*Given exercise*:
Please write the listing below out again exactly, leaving every picture behind.

───── Collected material

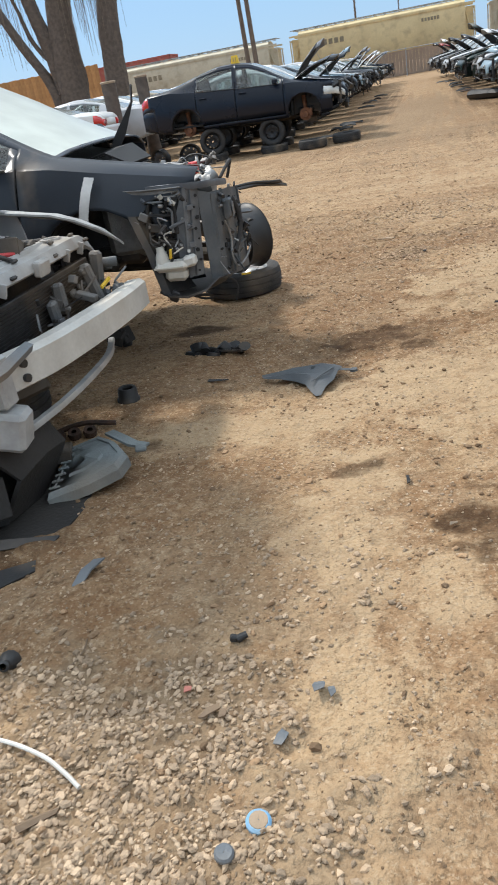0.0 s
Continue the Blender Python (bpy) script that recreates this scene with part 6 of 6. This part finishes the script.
sheet(bm, [[(2.60, 4.74, .915), (2.62, 4.60, .925), (2.66, 4.46, .91)], [(2.66, 4.74, .94), (2.68, 4.60, .945), (2.72, 4.46, .93)], [(2.82, 4.74, .95), (2.86, 4.60, .955), (2.9, 4.48, .95)]], .005)
wpart("lamp_shelf", bm, "grey_steel", carC)
bm = B()
sheet(bm, [[(2.60, 4.72, .88), (2.64, 4.58, .89), (2.70, 4.45, .88)], [(2.80, 4.70, .86), (2.82, 4.58, .86), (2.84, 4.46, .86)], [(2.82, 4.70, .62), (2.84, 4.58, .62), (2.86, 4.46, .62)], [(2.62, 4.72, .58), (2.66, 4.58, .57), (2.72, 4.46, .57)], [(2.60, 4.72, .50), (2.64, 4.58, .48), (2.70, 4.47, .50)], [(2.66, 4.70, .42), (2.70, 4.58, .40), (2.74, 4.48, .42)]], .008)
for k in range(3):
    bx(bm, (2.66, 4.58, .64 + .07 * k), (.012, .20, .012), (0, 0, -24), .002)
for k in range(4):
    bx(bm, (2.63 + .025 * k, 4.69 - .06 * k, .73), (.014, .012, .28), (4 * (-1) ** k, 0, 0), .003)
lathe(bm, [(.02, 0), (.05, .01), (.055, .04), (.03, .045)], 16, pose(2.70, 4.60, .76, 0, -90, 0))
wpart("headlamp_box", bm, "black", carC)
bits(carC, rc, (2.60, 4.48, .55), (2.75, 4.78, .88), 9, (.012, .04), ("black", "dark_steel", "black", "grey_steel"))
bits(carC, rc, (2.70, 4.9, .60), (2.85, 6.0, 1.0), 22, (.010, .04), ("black", "black", "dark_steel", "black"))
bm = B()
wires(bm, rc, 16, (2.70, 4.9, .62), (2.9, 6.0, 1.08), (.003, .006), .08)
wpart("wiring_loom", bm, "black", carC)["kind"] = "stuff"
bits(carC, rc, (2.72, 4.9, .66), (2.95, 6.05, 1.10), 34, (.012, .05), ("black", "dark_steel", "alu", "black"))
bits(carC, rc, (2.85, 4.9, 1.08), (3.6, 6.2, 1.19), 22, (.015, .06), ("black", "grey_plastic", "alu", "dark_steel"))
bm = B()
sheet(bm, [[(2.56, 6.06, .70), (2.58, 5.8, .66), (2.60, 5.5, .60), (2.62, 5.2, .555), (2.60, 5.05, .53)], [(2.66, 6.1, .62), (2.68, 5.8, .58), (2.70, 5.5, .53), (2.70, 5.2, .50), (2.66, 5.05, .50)], [(2.8, 6.1, .60), (2.82, 5.8, .56), (2.85, 5.5, .52), (2.85, 5.2, .48), (2.8, 5.0, .48)]], .01)
sheet(bm, [[(2.60, 5.06, .56), (2.62, 4.90, .60)], [(2.61, 5.10, .50), (2.64, 4.96, .50)], [(2.63, 5.02, .44), (2.64, 4.99, .44)]], .006)
wires(bm, rc, 8, (2.56, 5.1, .56), (2.68, 6.0, .68), (.006, .012), .05)
wpart("air_dam_scrap", bm, "grey_plastic", carC)
bm = B()
tube(bm, [(2.53, 5.20, .70), (2.54, 5.14, .69), (2.54, 5.08, .66)], .005, 6)
bx(bm, (2.53, 5.16, .695), (.015, .045, .018), (10, 0, 0), .004)
wpart("blue_connector", bm, "blue_plastic", carC)
bm = B()
sheet(bm, [[(2.66, 6.18, .64), (2.68, 6.27, .63)], [(2.66, 6.20, .57), (2.68, 6.30, .56)], [(2.67, 6.25, .51), (2.69, 6.29, .51)]], .02)
bx(bm, (2.70, 6.16, .66), (.08, .16, .12), (0, 0, 0), .02)
wpart("fog_lamp_bracket", bm, "black", carC)
wpart("lamp_bulb", bx(B(), (2.65, 6.24, .57), (.02, .03, .03), (0, 0, 0), .01), "amber", carC, "small amber bulb")
bm = B()
sheet(bm, [[(2.74, 6.30, 1.10), (2.74, 6.36, 1.08)], [(3.0, 6.31, 1.19), (3.0, 6.38, 1.17)], [(3.3, 6.33, 1.285), (3.3, 6.39, 1.26)], [(3.6, 6.30, 1.39), (3.6, 6.37, 1.36)], [(4.0, 6.22, 1.55), (4.0, 6.30, 1.52)]], .025)
sheet(bm, [[(3.02, 6.26, 1.02), (3.10, 6.26, 1.02)], [(3.05, 6.28, 1.18), (3.12, 6.28, 1.20)]], .03)
wpart("fender_rail", bm, "grey_steel", carC)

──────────

*Output for this exercise*:
0.0 s
Continue the Blender Python (bpy) script that recreates this scene with part 6 of 6. This part finishes the script.
sheet(bm, [[(2.60, 4.74, .915), (2.62, 4.60, .925), (2.66, 4.46, .91)], [(2.66, 4.74, .94), (2.68, 4.60, .945), (2.72, 4.46, .93)], [(2.82, 4.74, .95), (2.86, 4.60, .955), (2.9, 4.48, .95)]], .005)
wpart("lamp_shelf", bm, "grey_steel", carC)
bm = B()
sheet(bm, [[(2.60, 4.72, .88), (2.64, 4.58, .89), (2.70, 4.45, .88)], [(2.80, 4.70, .86), (2.82, 4.58, .86), (2.84, 4.46, .86)], [(2.82, 4.70, .62), (2.84, 4.58, .62), (2.86, 4.46, .62)], [(2.62, 4.72, .58), (2.66, 4.58, .57), (2.72, 4.46, .57)], [(2.60, 4.72, .50), (2.64, 4.58, .48), (2.70, 4.47, .50)], [(2.66, 4.70, .42), (2.70, 4.58, .40), (2.74, 4.48, .42)]], .008)
for k in range(3):
    bx(bm, (2.66, 4.58, .64 + .07 * k), (.012, .20, .012), (0, 0, -24), .002)
for k in range(4):
    bx(bm, (2.63 + .025 * k, 4.69 - .06 * k, .73), (.014, .012, .28), (4 * (-1) ** k, 0, 0), .003)
lathe(bm, [(.02, 0), (.05, .01), (.055, .04), (.03, .045)], 16, pose(2.70, 4.60, .76, 0, -90, 0))
wpart("headlamp_box", bm, "black", carC)
bits(carC, rc, (2.60, 4.48, .55), (2.75, 4.78, .88), 9, (.012, .04), ("black", "dark_steel", "black", "grey_steel"))
bits(carC, rc, (2.70, 4.9, .60), (2.85, 6.0, 1.0), 22, (.010, .04), ("black", "black", "dark_steel", "black"))
bm = B()
wires(bm, rc, 16, (2.70, 4.9, .62), (2.9, 6.0, 1.08), (.003, .006), .08)
wpart("wiring_loom", bm, "black", carC)["kind"] = "stuff"
bits(carC, rc, (2.72, 4.9, .66), (2.95, 6.05, 1.10), 34, (.012, .05), ("black", "dark_steel", "alu", "black"))
bits(carC, rc, (2.85, 4.9, 1.08), (3.6, 6.2, 1.19), 22, (.015, .06), ("black", "grey_plastic", "alu", "dark_steel"))
bm = B()
sheet(bm, [[(2.56, 6.06, .70), (2.58, 5.8, .66), (2.60, 5.5, .60), (2.62, 5.2, .555), (2.60, 5.05, .53)], [(2.66, 6.1, .62), (2.68, 5.8, .58), (2.70, 5.5, .53), (2.70, 5.2, .50), (2.66, 5.05, .50)], [(2.8, 6.1, .60), (2.82, 5.8, .56), (2.85, 5.5, .52), (2.85, 5.2, .48), (2.8, 5.0, .48)]], .01)
sheet(bm, [[(2.60, 5.06, .56), (2.62, 4.90, .60)], [(2.61, 5.10, .50), (2.64, 4.96, .50)], [(2.63, 5.02, .44), (2.64, 4.99, .44)]], .006)
wires(bm, rc, 8, (2.56, 5.1, .56), (2.68, 6.0, .68), (.006, .012), .05)
wpart("air_dam_scrap", bm, "grey_plastic", carC)
bm = B()
tube(bm, [(2.53, 5.20, .70), (2.54, 5.14, .69), (2.54, 5.08, .66)], .005, 6)
bx(bm, (2.53, 5.16, .695), (.015, .045, .018), (10, 0, 0), .004)
wpart("blue_connector", bm, "blue_plastic", carC)
bm = B()
sheet(bm, [[(2.66, 6.18, .64), (2.68, 6.27, .63)], [(2.66, 6.20, .57), (2.68, 6.30, .56)], [(2.67, 6.25, .51), (2.69, 6.29, .51)]], .02)
bx(bm, (2.70, 6.16, .66), (.08, .16, .12), (0, 0, 0), .02)
wpart("fog_lamp_bracket", bm, "black", carC)
wpart("lamp_bulb", bx(B(), (2.65, 6.24, .57), (.02, .03, .03), (0, 0, 0), .01), "amber", carC, "small amber bulb")
bm = B()
sheet(bm, [[(2.74, 6.30, 1.10), (2.74, 6.36, 1.08)], [(3.0, 6.31, 1.19), (3.0, 6.38, 1.17)], [(3.3, 6.33, 1.285), (3.3, 6.39, 1.26)], [(3.6, 6.30, 1.39), (3.6, 6.37, 1.36)], [(4.0, 6.22, 1.55), (4.0, 6.30, 1.52)]], .025)
sheet(bm, [[(3.02, 6.26, 1.02), (3.10, 6.26, 1.02)], [(3.05, 6.28, 1.18), (3.12, 6.28, 1.20)]], .03)
wpart("fender_rail", bm, "grey_steel", carC)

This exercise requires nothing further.